* STATED EXERCISE
For the copy, please give all of the data again exactly and leave the pictures out.
━━━━━ GIVEN INFORMATION
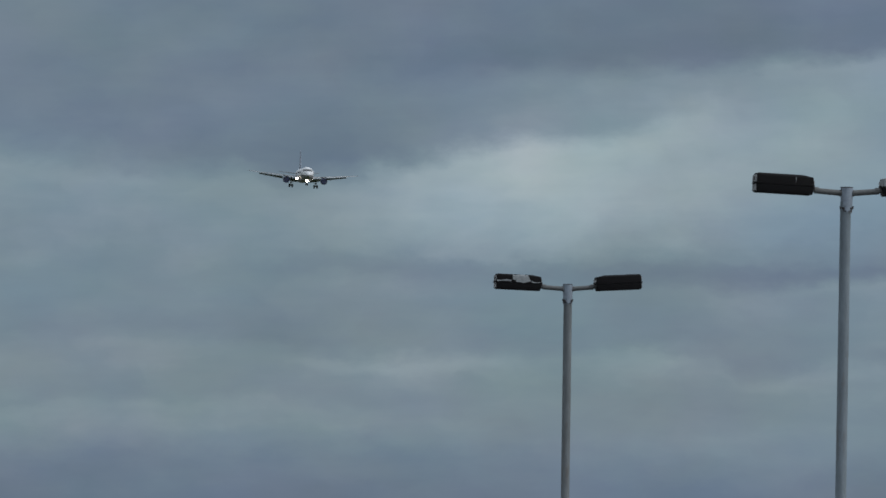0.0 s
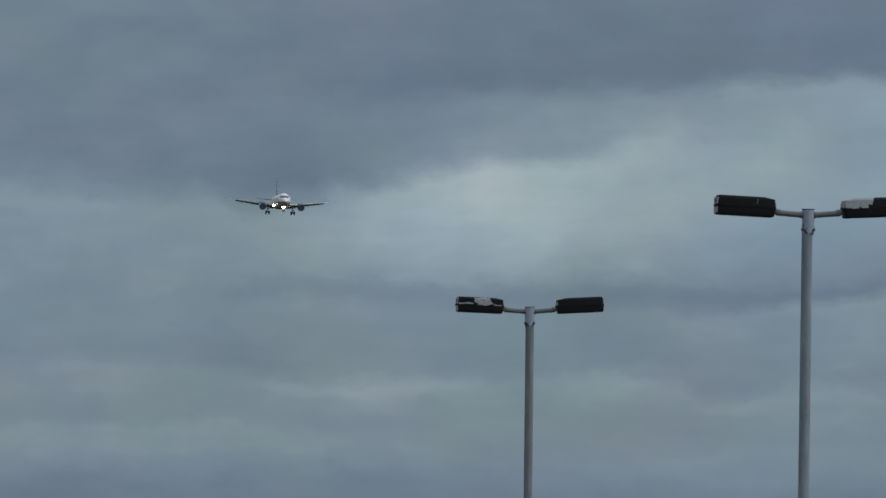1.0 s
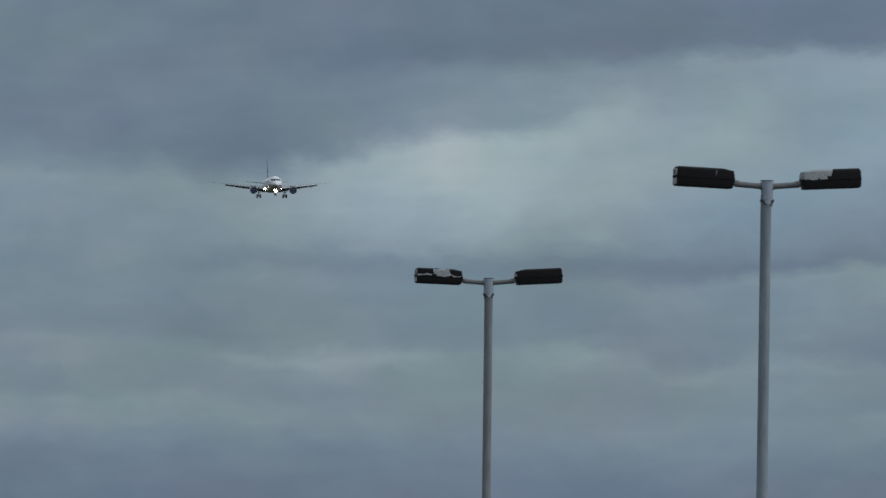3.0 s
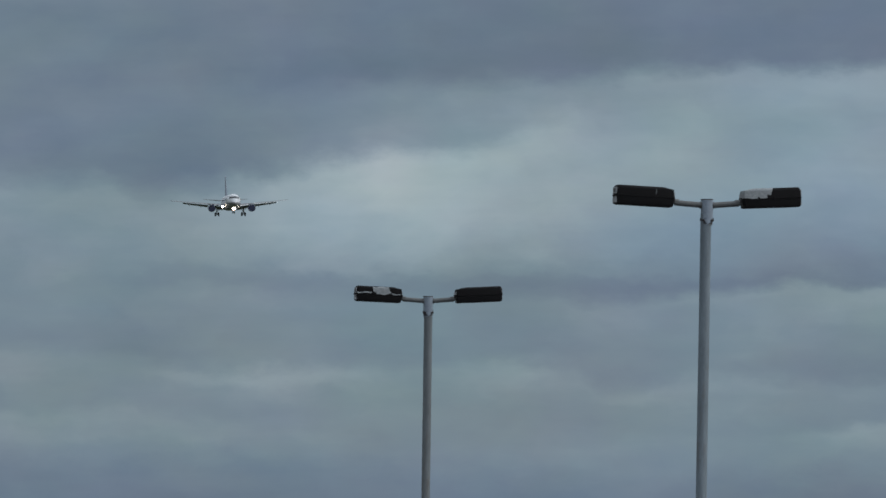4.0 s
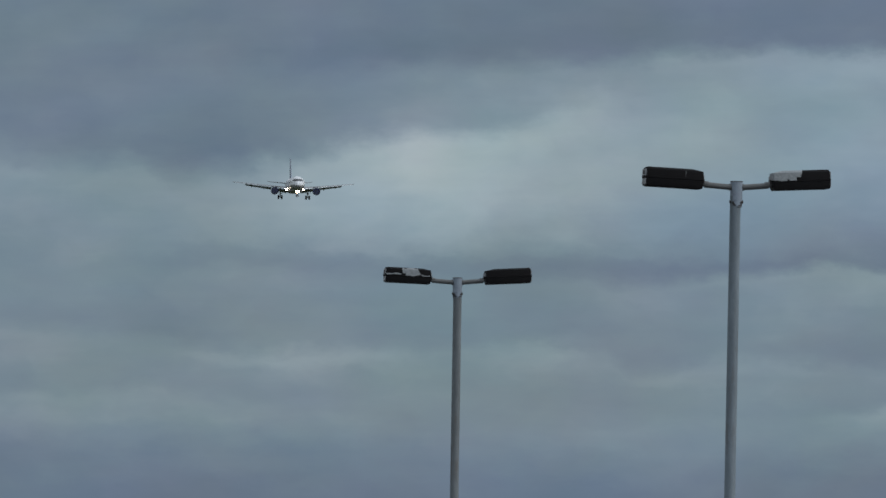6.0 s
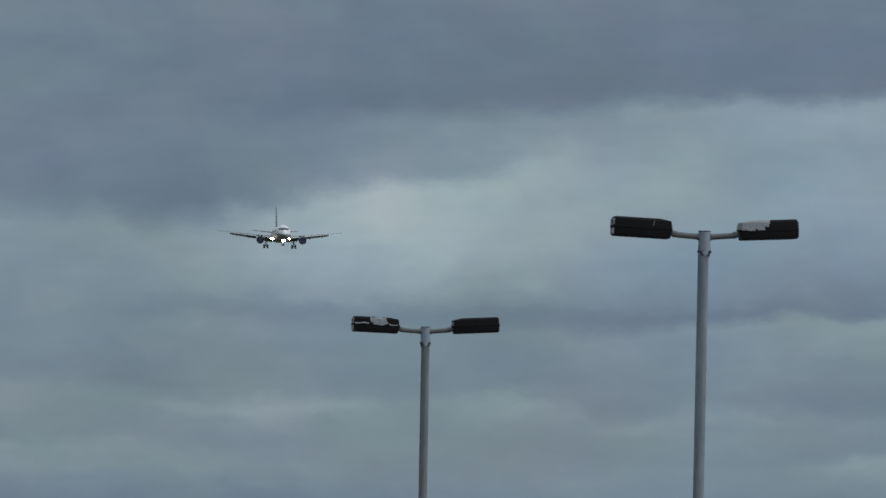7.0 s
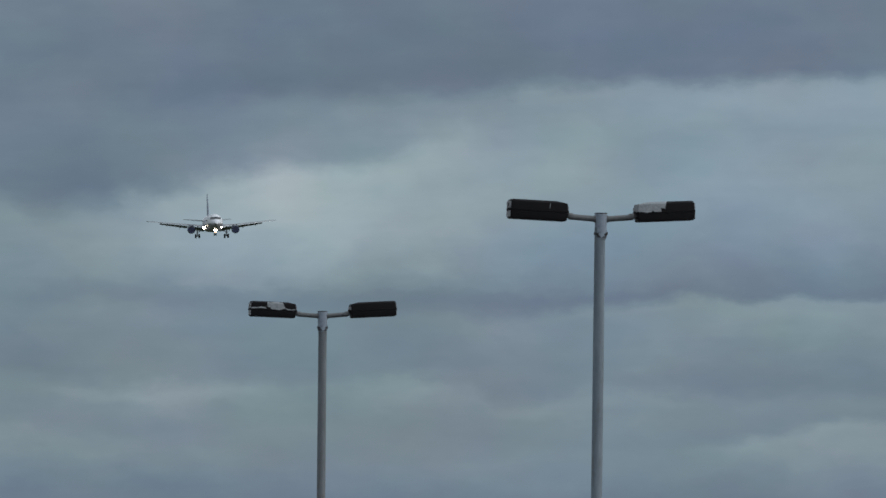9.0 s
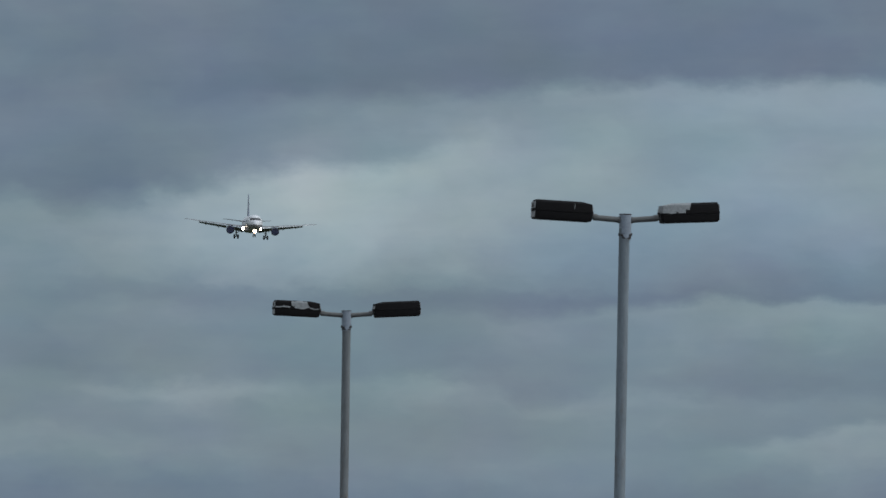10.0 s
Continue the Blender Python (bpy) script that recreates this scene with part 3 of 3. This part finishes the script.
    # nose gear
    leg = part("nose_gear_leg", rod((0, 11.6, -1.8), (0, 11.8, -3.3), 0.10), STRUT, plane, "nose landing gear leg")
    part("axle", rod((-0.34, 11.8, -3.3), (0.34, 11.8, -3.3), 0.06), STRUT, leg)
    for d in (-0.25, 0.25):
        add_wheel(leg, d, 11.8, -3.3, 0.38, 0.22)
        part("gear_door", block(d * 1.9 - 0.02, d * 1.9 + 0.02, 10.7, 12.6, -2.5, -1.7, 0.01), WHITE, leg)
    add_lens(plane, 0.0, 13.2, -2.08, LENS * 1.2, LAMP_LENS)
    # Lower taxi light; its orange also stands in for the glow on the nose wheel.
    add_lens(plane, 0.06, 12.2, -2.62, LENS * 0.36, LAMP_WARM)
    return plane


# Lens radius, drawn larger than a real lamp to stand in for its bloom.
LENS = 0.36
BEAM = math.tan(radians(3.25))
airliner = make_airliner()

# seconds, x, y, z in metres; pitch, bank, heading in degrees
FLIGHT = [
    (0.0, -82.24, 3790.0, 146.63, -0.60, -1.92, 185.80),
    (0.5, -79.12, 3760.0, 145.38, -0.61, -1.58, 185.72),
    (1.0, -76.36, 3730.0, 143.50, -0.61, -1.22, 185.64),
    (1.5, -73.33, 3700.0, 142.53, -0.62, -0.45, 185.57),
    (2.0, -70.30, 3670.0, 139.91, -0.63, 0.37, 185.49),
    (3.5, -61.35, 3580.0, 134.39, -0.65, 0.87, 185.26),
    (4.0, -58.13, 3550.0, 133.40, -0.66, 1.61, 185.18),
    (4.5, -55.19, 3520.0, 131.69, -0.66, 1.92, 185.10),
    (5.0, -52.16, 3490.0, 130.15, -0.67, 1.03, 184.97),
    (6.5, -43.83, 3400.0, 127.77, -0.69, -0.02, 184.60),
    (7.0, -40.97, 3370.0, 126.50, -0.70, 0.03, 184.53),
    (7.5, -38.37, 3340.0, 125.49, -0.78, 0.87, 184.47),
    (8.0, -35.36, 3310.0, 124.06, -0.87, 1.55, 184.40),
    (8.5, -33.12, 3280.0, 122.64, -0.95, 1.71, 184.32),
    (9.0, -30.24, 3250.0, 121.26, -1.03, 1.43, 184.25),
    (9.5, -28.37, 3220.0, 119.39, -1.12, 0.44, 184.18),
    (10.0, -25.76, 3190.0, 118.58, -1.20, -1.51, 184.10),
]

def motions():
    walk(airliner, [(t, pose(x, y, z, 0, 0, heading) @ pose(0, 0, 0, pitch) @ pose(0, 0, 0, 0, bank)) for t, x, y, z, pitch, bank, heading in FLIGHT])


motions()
━━━━━━━━━━
* FULL RESPONSE
0.0 s
1.0 s
3.0 s
4.0 s
6.0 s
7.0 s
9.0 s
10.0 s
Continue the Blender Python (bpy) script that recreates this scene with part 3 of 3. This part finishes the script.
    # nose gear
    leg = part("nose_gear_leg", rod((0, 11.6, -1.8), (0, 11.8, -3.3), 0.10), STRUT, plane, "nose landing gear leg")
    part("axle", rod((-0.34, 11.8, -3.3), (0.34, 11.8, -3.3), 0.06), STRUT, leg)
    for d in (-0.25, 0.25):
        add_wheel(leg, d, 11.8, -3.3, 0.38, 0.22)
        part("gear_door", block(d * 1.9 - 0.02, d * 1.9 + 0.02, 10.7, 12.6, -2.5, -1.7, 0.01), WHITE, leg)
    add_lens(plane, 0.0, 13.2, -2.08, LENS * 1.2, LAMP_LENS)
    # Lower taxi light; its orange also stands in for the glow on the nose wheel.
    add_lens(plane, 0.06, 12.2, -2.62, LENS * 0.36, LAMP_WARM)
    return plane


# Lens radius, drawn larger than a real lamp to stand in for its bloom.
LENS = 0.36
BEAM = math.tan(radians(3.25))
airliner = make_airliner()

# seconds, x, y, z in metres; pitch, bank, heading in degrees
FLIGHT = [
    (0.0, -82.24, 3790.0, 146.63, -0.60, -1.92, 185.80),
    (0.5, -79.12, 3760.0, 145.38, -0.61, -1.58, 185.72),
    (1.0, -76.36, 3730.0, 143.50, -0.61, -1.22, 185.64),
    (1.5, -73.33, 3700.0, 142.53, -0.62, -0.45, 185.57),
    (2.0, -70.30, 3670.0, 139.91, -0.63, 0.37, 185.49),
    (3.5, -61.35, 3580.0, 134.39, -0.65, 0.87, 185.26),
    (4.0, -58.13, 3550.0, 133.40, -0.66, 1.61, 185.18),
    (4.5, -55.19, 3520.0, 131.69, -0.66, 1.92, 185.10),
    (5.0, -52.16, 3490.0, 130.15, -0.67, 1.03, 184.97),
    (6.5, -43.83, 3400.0, 127.77, -0.69, -0.02, 184.60),
    (7.0, -40.97, 3370.0, 126.50, -0.70, 0.03, 184.53),
    (7.5, -38.37, 3340.0, 125.49, -0.78, 0.87, 184.47),
    (8.0, -35.36, 3310.0, 124.06, -0.87, 1.55, 184.40),
    (8.5, -33.12, 3280.0, 122.64, -0.95, 1.71, 184.32),
    (9.0, -30.24, 3250.0, 121.26, -1.03, 1.43, 184.25),
    (9.5, -28.37, 3220.0, 119.39, -1.12, 0.44, 184.18),
    (10.0, -25.76, 3190.0, 118.58, -1.20, -1.51, 184.10),
]

def motions():
    walk(airliner, [(t, pose(x, y, z, 0, 0, heading) @ pose(0, 0, 0, pitch) @ pose(0, 0, 0, 0, bank)) for t, x, y, z, pitch, bank, heading in FLIGHT])


motions()